A Cold Tracer in a Hot Bath: In and Out of Equilibrium

TL;DR

This paper investigates the transition of a zero-temperature tracer from active to equilibrium dynamics in a dense Brownian bath, developing analytical models and exploring effects in lattice-structured baths.

Contribution

It introduces an analytical framework for tracer dynamics in dense baths and reveals the transition from active to equilibrium behavior, including effects in lattice-structured baths.

Findings

Tracer transitions from active to equilibrium dynamics with increasing bath density.

Analytical models show convergence to equilibrium at high densities.

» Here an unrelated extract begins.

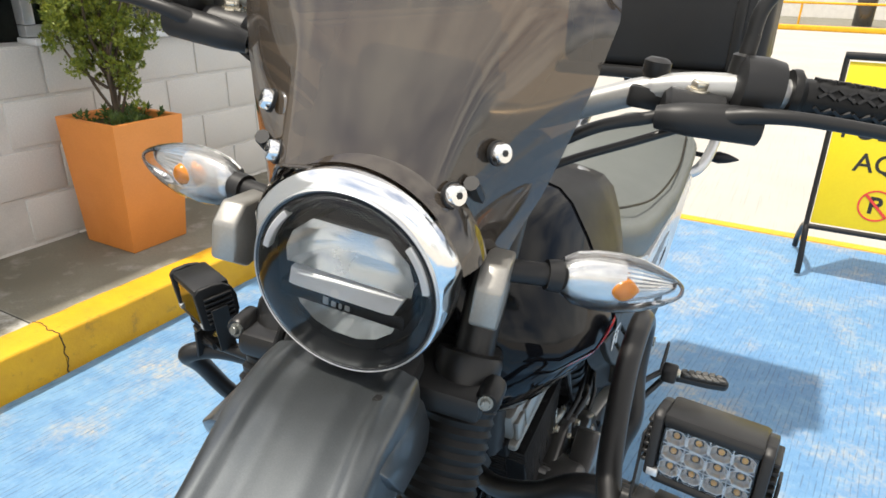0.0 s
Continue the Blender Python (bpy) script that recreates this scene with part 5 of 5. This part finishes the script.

Lattice bath structures lead to long-range suppression of fluctuations.

Abstract

We study the dynamics of a zero-temperature overdamped tracer in a bath of Brownian particles. As the bath density is increased, numerical simulations show the tracer to transition from an active dynamics, characterized by boundary accumulation and ratchet currents, to an effective equilibrium regime. To account for this analytically, we eliminate the bath degrees of freedom under the assumption of linear coupling to the tracer and show convergence, in the large density limit, to an equilibrium dynamics at the bath temperature. We then develop a perturbation theory to characterize the tracer's departure from equilibrium at large but finite bath densities, revealing an intermediate time-reversible yet non-Boltzmann regime, followed by a fully irreversible one. Finally, we show that when the bath particles are connected as a lattice, mimicking a gel or a soft active solid, the cold tracer drives the entire bath out of equilibrium, leading to a long-ranged suppression of bath fluctuations.